Advice and its Rhetoric in Greece and Rome
Co-edited with Elena Theodorakopoulos. Bari: Levante. 2007
Commencing with the Iliad and focusing on the complex socio-cultural and rhetorical tensions embodied in the practice of giving and receiving advice, the contributors consider how and why the classical world returned again and again to the nature of the relationship between adviser and advisee. This book’s particular focus is on the performative element embodied in this relationship, and the concepts of gift-exchange and the role of the adviser in a shame-honour culture are also explored.

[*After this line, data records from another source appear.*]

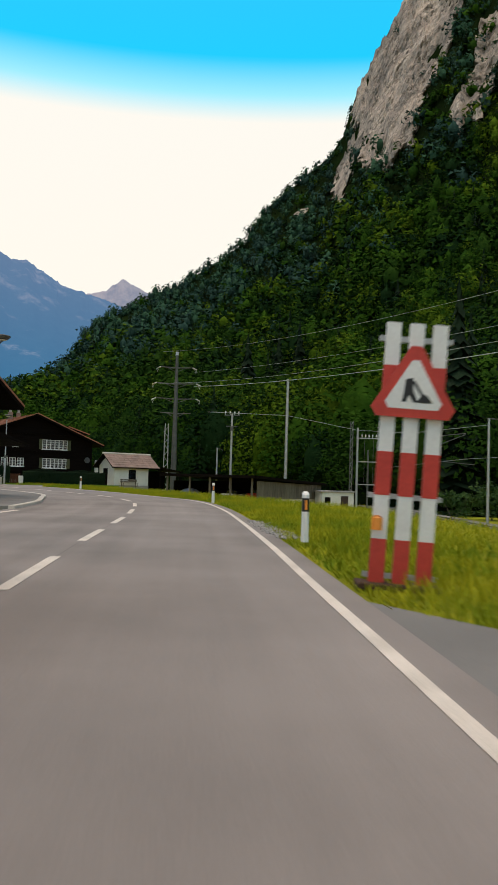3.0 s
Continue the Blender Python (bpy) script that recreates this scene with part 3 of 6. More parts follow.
def wood(name, spots, kinds, mats, label, smooth):
    """One mesh of many trees: spots are (x, y, z, height, kind, turn, sort); kinds hold vertices and triangles."""
    verts, tris, sorts, leans, k0 = [], [], [], [], 0
    for x, y, z, h, k, a, g in spots:
        v, f, *lean = kinds[k]
        c, s = math.cos(a), math.sin(a)
        turn = np.array([[c, s, 0], [-s, c, 0], [0, 0, 1]])
        verts.append((v * np.array(h)) @ turn + (x, y, z))
        tris.append(f + k0)
        sorts.append(np.full(len(f), g))
        leans += [one @ turn for one in lean]
        k0 += len(v)
    v, f = np.concatenate(verts), np.concatenate(tris)
    me = bpy.data.meshes.new(name)
    n = len(f)
    me.vertices.add(len(v))
    me.vertices.foreach_set("co", v.ravel())
    me.loops.add(3 * n)
    me.loops.foreach_set("vertex_index", f.ravel())
    me.polygons.add(n)
    me.polygons.foreach_set("loop_start", np.arange(n) * 3)
    me.polygons.foreach_set("loop_total", np.full(n, 3))
    for one in mats:
        me.materials.append(one)
    me.polygons.foreach_set("material_index", np.concatenate(sorts))
    me.polygons.foreach_set("use_smooth", np.full(n, smooth))
    me.update()
    me.validate()
    if leans:
        me.attributes.new("custom_normal", "FLOAT_VECTOR", "POINT").data.foreach_set("vector", np.concatenate(leans).astype(np.float32).ravel())
    return tagged(new(name, me), label, "forest", kind="stuff")


def ball(detail):
    bm = bmesh.new()
    bmesh.ops.create_icosphere(bm, subdivisions=detail, radius=1.0)
    v = np.array([tuple(p.co) for p in bm.verts])
    f = np.array([[p.index for p in q.verts] for q in bm.faces])
    bm.free()
    return v, f


def crown(rng, lobes, n, size):
    """A broadleaved tree one metre high: tiers of leafy boughs round a dense heart, every spray of leaves a face of its own."""
    v, f = ROUGH_BALL
    vs, fs, k0 = [v * (1 + rng.normal(0, 0.1, (len(v), 1))) * (0.12, 0.12, 0.28) + (0, 0, 0.52)], [f], len(v)
    leans = [v]
    heads = []
    lean = rng.normal(0, 0.03, 2)
    for k in range(lobes):
        up = -0.75 + 1.7 * (k + rng.uniform(0, 1)) / lobes
        a = 2.4 * k + rng.uniform(-0.6, 0.6)
        side = math.sqrt(max(0.02, 1 - up * up)) * rng.uniform(0.7, 1.1) * (1.0 if up < 0.2 else 1.0 - 0.25 * up)
        r = rng.uniform(0.09, 0.17) * (1.15 - 0.3 * up)
        heads.append((0.25 * side * math.cos(a) + lean[0], 0.25 * side * math.sin(a) + lean[1], 0.54 + 0.36 * up, r, r * rng.uniform(0.5, 0.85)))
    w = np.array([hd[3] ** 2 for hd in heads])
    for (cx, cy, cz, rx, rz), share in zip(heads, w / w.sum()):
        k = max(3, int(n * share))
        u = rng.normal(size=(k, 3))
        u += np.array([cx, cy, 0.08]) * 3.0
        u /= np.linalg.norm(u, axis=1)[:, None]
        u[:, 2] = np.where(u[:, 2] < -0.35, -u[:, 2], u[:, 2])
        p = u * rng.uniform(0.75, 1.15, (k, 1)) * (rx, rx, rz) + (cx, cy, cz)
        p[:, 2] -= 0.35 * np.hypot(p[:, 0] - cx, p[:, 1] - cy) ** 2 / rx
        nr = u * (1, 1, 1.3) + rng.normal(size=(k, 3)) * 0.28
        nr /= np.linalg.norm(nr, axis=1)[:, None]
        t = np.cross(nr, rng.normal(size=(k, 3)))
        t /= np.linalg.norm(t, axis=1)[:, None]
        b = np.cross(nr, t)
        s = (size * rng.uniform(0.5, 1.5, k))[:, None]
        vs.append(np.stack([p - t * s, p + t * s, p + b * s * 1.7], 1).reshape(-1, 3))
        fs.append(np.arange(3 * k).reshape(-1, 3) + k0)
        k0 += 3 * k
        whole = (p - (0, 0, 0.45)) * (2.4, 2.4, 1.5)
        out = u + 0.8 * whole + 0.3 * nr
        leans.append(np.repeat(out / np.linalg.norm(out, axis=1)[:, None], 3, axis=0))
    return np.concatenate(vs), np.concatenate(fs), np.concatenate(leans)


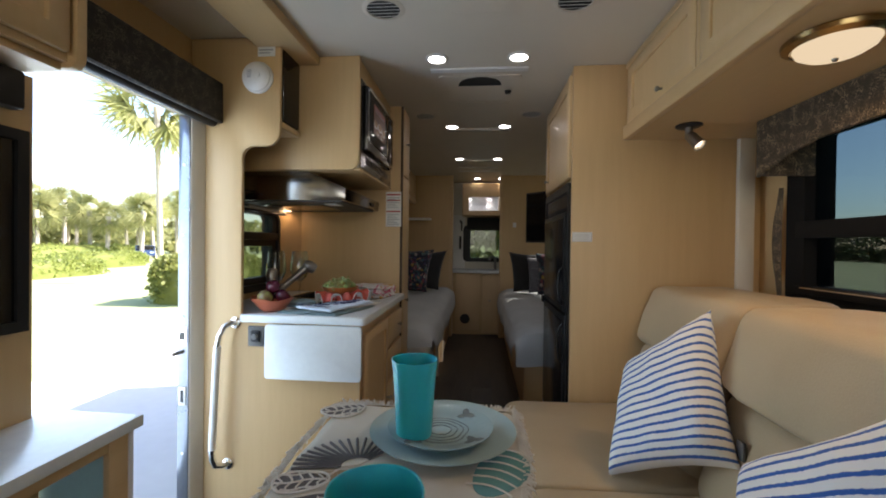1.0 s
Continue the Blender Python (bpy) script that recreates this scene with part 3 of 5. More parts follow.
def smoke_alarm():
    s = thing("smoke_alarm", (-0.745, 1.905, 1.825), "round white smoke alarm on partition", "alarm")
    X = Matrix.Rotation(radians(90), 4, "X")
    part("base", lathe(nb(), [(0, 0.012), (0.062, 0.012), (0.066, 0.008), (0.066, 0)], 36, (-0.745, 1.9045, 1.825), X), white_plastic, s)
    part("cover", lathe(nb(), [(0, 0.036), (0.03, 0.035), (0.052, 0.030), (0.060, 0.022), (0.061, 0.0125), (0, 0.0125)], 36, (-0.745, 1.9045, 1.825), X), white_plastic, s)
    for k in range(5):
        part("slot", box(nb(), -0.775, -0.757, 1.8675, 1.869, 1.815 + 0.007 * k, 1.818 + 0.007 * k), ink_grey, s)
    part("button", lathe(nb(), [(0, 0.004), (0.010, 0.003), (0.011, 0)], 20, (-0.73, 1.869, 1.825), X), white_plastic, s)


smoke_alarm()
label_sheet("alarm_sticker", 1.9045, -0.748, -0.672, 1.915, 1.955, [(ink_grey, 0.006, 0.068, 0.024, 0.030), (ink_grey, 0.006, 0.055, 0.012, 0.017)], "small white notice above smoke alarm")

# ---- sofa side ----
def fridge_cabinet():
    c = thing("fridge_cabinet", (1.05, 2.63, 0), "tall maple cabinet round the black refrigerator", "cabinet")
    part("side_panel", box(nb(), 0.632, 1.42, 2.262, 2.284, 0, TOP - 0.002, 0.002), maple, c)
    part("side_panel", box(nb(), 0.632, 1.498, 2.985, 3.005, 0, TOP - 0.002, 0.002), maple, c)
    part("back", box(nb(), 1.45, 1.498, 2.2845, 2.9845, 0, TOP - 0.002), maple, c)
    part("plinth", box(nb(), 0.66, 1.44, 2.2845, 2.9845, 0.0, 0.10), maple, c)
    part("rail", box(nb(), 0.640, 1.44, 2.2845, 2.9845, 1.448, 1.462), maple_h, c)
    part("rail", box(nb(), 0.640, 1.44, 2.2845, 2.9845, 1.972, 1.996), maple_h, c)
    d = shaker(c, 0.6385, 2.296, 2.978, 1.468, 1.966, -1, knob_at=(2.88, 1.535), rail=0.06)


fridge_cabinet()


black_panel = surf("black_door_panel", (0.012, 0.012, 0.013), (0.008, 0.008, 0.009), 5, rough=0.20, bump=0.03, fine=120, spec=0.32)


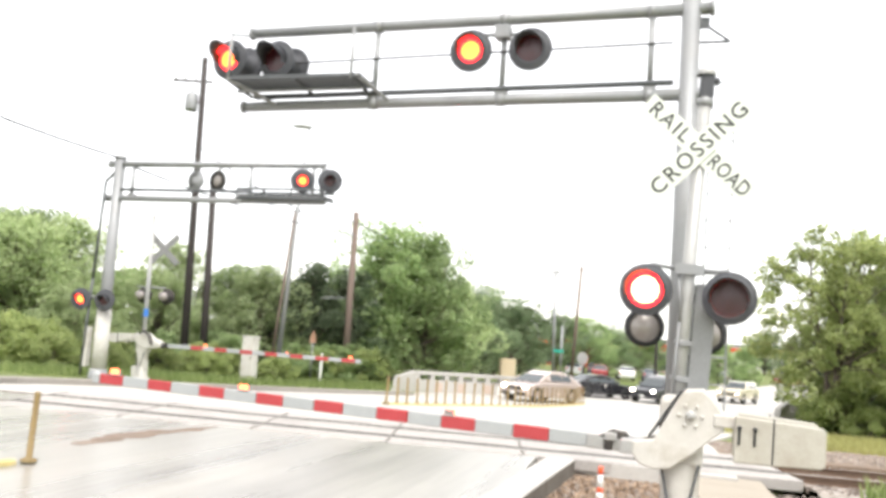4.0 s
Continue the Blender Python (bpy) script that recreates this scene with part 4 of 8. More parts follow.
    tube(bm, (0, 0, 0.1), (0, 0, 1.65 - g), 0.24, 0.22, 16)
    part("painted_sleeve", bm, MECH, ob)
    bm = B()
    box(bm, -0.62, -0.42, -0.12, 0.1, 0.35, 1.6)
    soften(bm, 0.02, 1)
    part("equipment_box", bm, MECH, ob)
    # separate post with crossbuck seen from behind
    x1, y1 = -10.77, 28.98
    g1 = gz(x1, y1)
    po = thing("crossing_signal", pose(x1, y1, g1, 0, 0, -16), "aluminium crossing signal post seen from behind with blue tag", "signal")
    bm = B()
    tube(bm, (0, 0, 0.2), (-0.1, 0, 5.0 - g1), 0.075, 0.07, 14)
    part("post", bm, ALU, po)
    bm = B()
    lathe(bm, [(0.3, 0), (0.3, 0.06), (0.22, 0.16), (0.22, 0.42), (0.1, 0.5), (0.085, 0.55)], 16)
    part("base", bm, MECH, po)
    crossbuck(po, (0.36, 0.12, 3.82 - g1), 8.0, False)
    bm = B()
    tube(bm, (-0.55, 0.05, 2.5 - g1), (0.62, 0.05, 2.5 - g1), 0.03, n=8)
    part("lamp_arm", bm, GALV, po)
    for x in (-0.32, 0.6):
        bm = B()
        lathe(bm, [(0.27, 0.02), (0.28, 0.0), (0.26, -0.03), (0.16, -0.06), (0.13, -0.22), (0, -0.25)], 22, m=Matrix.Translation((x, 0.2, 2.22 - g1)) @ pose(0, 0, 0, -90, 0, 10))
        head = part("lamp_head", bm, DARK, po)
        bm = B()
        lathe(bm, [(0.15, 0), (0.15, -0.1), (0.08, -0.14), (0, -0.15)], 18, m=Matrix.Translation((x, 0.0, 2.22 - g1)) @ pose(0, 0, 0, -90, 0, 10))
        part("lamp_case", bm, CLEAR, head)
    bm = B()
    lathe(bm, [(0.085, -0.13), (0.085, 0.13)], 14, m=pose(-0.03, 0, 1.63 - g1))
    part("tag", bm, mat("blue_tag", (0.05, 0.2, 0.6), 0.5), po, "blue tag")


far_signal()


# ---- street furniture ----
def posts_on_median():
    base = thing("median_delineators", Matrix.Identity(4), "row of faded yellow tubular posts on a yellow median kerb", "delineators")
    bm = B()
    lathe(bm, [(0.1, 0), (0.1, 0.03), (0.04, 0.05), (0.036, 0.8), (0.033, 0.84), (0, 0.845)], 12)
    me = mesh_of("post", bm, YELLOW)
    pts = [(-2.28, 27.3), (-1.7, 28.5), (-1.1, 29.9), (-0.5, 31.4), (0.2, 32.9), (0.95, 34.5), (1.7, 36.1), (2.4, 37.4), (2.95, 38.6), (3.45, 39.6), (3.9, 40.5), (4.4, 41.4), (4.9, 42.3), (5.3, 43.1), (5.75, 44.0), (6.1, 44.8), (6.5, 45.6)]
    rnd = random.Random(8)
    pts = [q for a, b in zip(pts, pts[1:]) for q in (a, ((a[0] + b[0]) / 2, (a[1] + b[1]) / 2))] + [pts[-1]]
    for x, y in pts:
        share("post", me, base, pose(x, y, gz(x, y) + 0.05, rnd.uniform(-2, 2), rnd.uniform(-2, 2), 0))
    kerb(pts[::4] + [pts[-1]], 0.3, 0.06, "yellow painted median kerb under the posts", YKERB, 3)
    near = thing("median_delineators", Matrix.Identity(4), "yellow tubular posts on the near median kerb", "delineators")
    for x, y in ((-5.4, 9.74), (-5.16, 10.5), (-5.85, 8.9)):
        share("post", me, near, pose(x, y, gz(x, y) + 0.02, 0, 1.5, 0))
    kerb([(-6.6, 7.4), (-5.25, 10.35)], 0.12, 0.07, "yellow painted end of the near median kerb", YKERB, 1.5)


posts_on_median()


def bridge_rail(a, b):
    a, b = Vector(a), Vector(b)
    d = (b - a).normalized()
    g = gz(a.x, a.y)
    yaw = math.degrees(math.atan2(d.y, d.x))
    L = (b - a).length
    ob = thing("bridge_rail", pose(a.x, a.y, g - 0.15, 0, 0.9, yaw), "pale concrete bridge railing with a top beam and small posts", "railing")
    bm = B()
    box(bm, 0, L, -0.14, 0.14, 0.98, 1.16)
    soften(bm, 0.02, 1)
    part("top_beam", bm, CONC, ob)
    bm = B()
    box(bm, 0, L, -0.12, 0.12, 0.0, 0.72)
    soften(bm, 0.02, 1)
    part("parapet", bm, CONC, ob)
    n = 12
    for k in range(n + 1):
        bm = B()
        x = 0.15 + (L - 0.3) * k / n
        box(bm, x - 0.12, x + 0.12, -0.12, 0.12, 0.7, 1.0)
        part("post", bm, CONC, ob)
    bm = B()
    slab(bm, [(-0.05, 0), (-0.05, 1.16), (-1.3, 0.85), (-1.6, 0)], -0.14, 0.14, m=pose(0, 0, 0, 0, 0, 18))
    part("end_wing", bm, CONC, ob)
    rnd = random.Random(3)
    for x in (1.2, 2.6, 4.3, 5.2, 6.1):
        bm = B()
        box(bm, x, x + 0.45, -0.15, -0.12, 0.1 + rnd.uniform(0, 0.1), 0.6)
        part("patch", bm, mat("patched_concrete", rnd.choice([(0.7, 0.69, 0.66), (0.33, 0.34, 0.36), (0.45, 0.36, 0.3)]), 0.8), ob)


bridge_rail((-2.35, 44.2), (6.7, 50.2))
bridge_rail((17.4, 46.8), (23.6, 51.2))


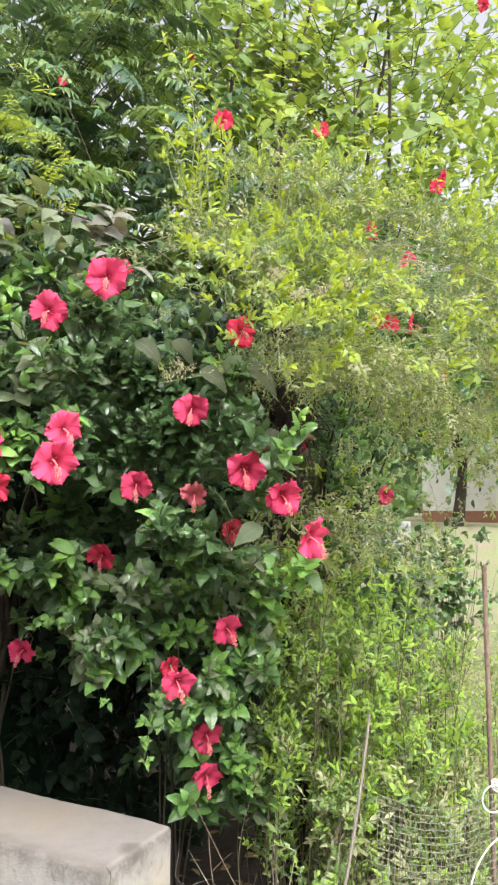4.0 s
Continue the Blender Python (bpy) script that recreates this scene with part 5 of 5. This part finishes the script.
def build_far_tree(x, y, high, wide, seed, tone):
    rng = np.random.default_rng(seed)
    tree = new("tree")
    g = ground_height(x, y)
    tree.location = (x, y, g)
    trunk, leaves = Tubes(), Leaves(SMALL_LEAF)
    trunk.add(arc((0, 0, -0.1), (0.2, 0, high * 0.55), (0.1, 0, 0), 10), 0.16, 0.09, 9, 0.05, rng)
    for k in range(26):
        d = unit(rng.normal(0, 1, 3)) * np.array((wide, wide, high * 0.38))
        end = np.array((0, 0, high * 0.62)) + d * rng.uniform(0.55, 1.0)
        path = arc((0.15, 0, high * rng.uniform(0.25, 0.5)), end, (0, 0, 0.3), 8)
        trunk.add(path, 0.04, 0.01, 5)
        for i in range(130):
            at = end + rng.normal(0, wide * 0.19, 3)
            leaves.add(at, rng.normal(0, 1, 3) + (0, 0, -0.4), (rng.normal(0, 0.4), -0.3, 1), rng.uniform(0.16, 0.30), tone if rng.random() < 0.7 else 1 - tone)
    trunk.link("trunk", BARK_DARK, tree)
    leaves.link("crown", [PIN_OLD, PIN_MID], tree)
    tagged(tree, "leafy green tree beyond the yard", "tree")


for fx, fy, fh, fw, fs, ft in ((-5.5, 8.5, 7.0, 2.6, 1, 0), (-1.8, 9.5, 6.5, 2.4, 2, 0), (2.0, 11.0, 5.6, 2.2, 3, 0), (6.0, 13.5, 5.5, 2.4, 4, 1), (10.5, 17.0, 6.0, 2.6, 5, 1), (16.5, 27.0, 7.5, 3.4, 6, 1), (22.0, 24.0, 7.0, 3.2, 7, 0), (-9.5, 12.0, 8.0, 3.2, 8, 0), (8.5, 24.0, 7.0, 3.4, 9, 0), (13.0, 12.5, 5.0, 2.0, 10, 1)):
    build_far_tree(fx, fy, fh, fw, fs, ft)


def build_far_woods():
    """The line of woods that closes the yard far off, past counting."""
    rng = np.random.default_rng(91)
    leaves = Leaves(HIB_FAR)
    for k in range(8000):
        x = rng.uniform(-24, 62)
        top = 4.2 + 1.6 * noise.noise(Vector((x * 0.22, 3.0, 0.0))) + 0.7 * noise.noise(Vector((x * 0.9, 8.0, 0.0)))
        at = np.array((x, 34.0 + rng.uniform(-1.5, 4.0), 0.4 + top * rng.random() ** 0.8))
        leaves.add(at, rng.normal(0, 1, 3), (rng.normal(0, 0.4), -0.6, 0.7), rng.uniform(0.5, 0.95), int(rng.integers(0, 3)))
    tagged(leaves.link("far_woods", [LOBE_MID, PIN_MID, WEED_MID]), "pale green line of woods beyond the yard", "woods", kind="stuff")


build_far_woods()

A particular strength of this volume is that it showcases the dynamics of advice-giving, and more importantly, the rhetorical strategies adopted, not just in the most high-profile authors and texts (e.g. Cicero’s First Catilinarian oration; Xenophon’s Anabasis; Homer; Plato; Seneca), but also in political tracts On Kingship, the epistles of Pliny, and early Christian literature. The collection developed out of a conference held in 2000, but additional chapters were commissioned to provide a synthetic but also wide-ranging study of this phenomenon.
Contents:
Preface
- Introduction (Diana Spencer and Elena Theodorakopoulos)
- 1. 'Good men who have skill in speaking': performing advice in Rome, Diana Spencer and Elena Theodorakopoulos
- 2. On the receiving end: the hidden protagonist of Plato's Laches, Andrew Barker
- 3. Advice and Advisers in Xenophon's Anabasis, Tim Rood
- 4. Consul and consilium: suppressing the Catilinarian conspiracy, Catherine Steel
- 5. Telling it like it is: Seneca, Alexander and the dynamics of epistolary advice, Diana Spencer
- 6. Advice from on high - Pliny and Trajan, Andy Fear
- 7. Dio Chrysostom and the development of On Kingship literature, Harry Sidebottom
- 8. 'That's not funny': advice in skoptic epigram, Gideon Nisbet
- 9. Afterword: giving advice in Greek letters, Desmond Costa
- Bibliography
- Index.
[unfortunately google books only provides a 'snippet' view]
The Roman Alexander: Reading a Cultural Myth
Exeter: University of Exeter Press. 2002
This book seizes on one of the eternal objects of widespread attention in Ancient History and turns the tables on the scholarship that has shaped and dominated the field.
Instead of scrutinising the documents in order to reconstruct the biography and assess the historical significance, Diana Spencer traces the deployment and development of the mythical figure of Alexander. She explores and synthesises a selection of Latin texts, from the Late Republic to Hadrian, to form a series of themed discussions which investigate the cultural significance of Alexander for Rome.
The selected texts - drawn from verse and prose, history, epic and oratory - are presented alongside their English translation, and provide an insight into a world where to think about Alexander was to engage with the burning ideological issues of Rome during a period of intense and often violent political and cultural change. The book makes clear how particular texts and issues may be readily accessed, providing a valuable resource for teachers and their students, whilst also offering a new approach to cultural histories of Rome and Alexander.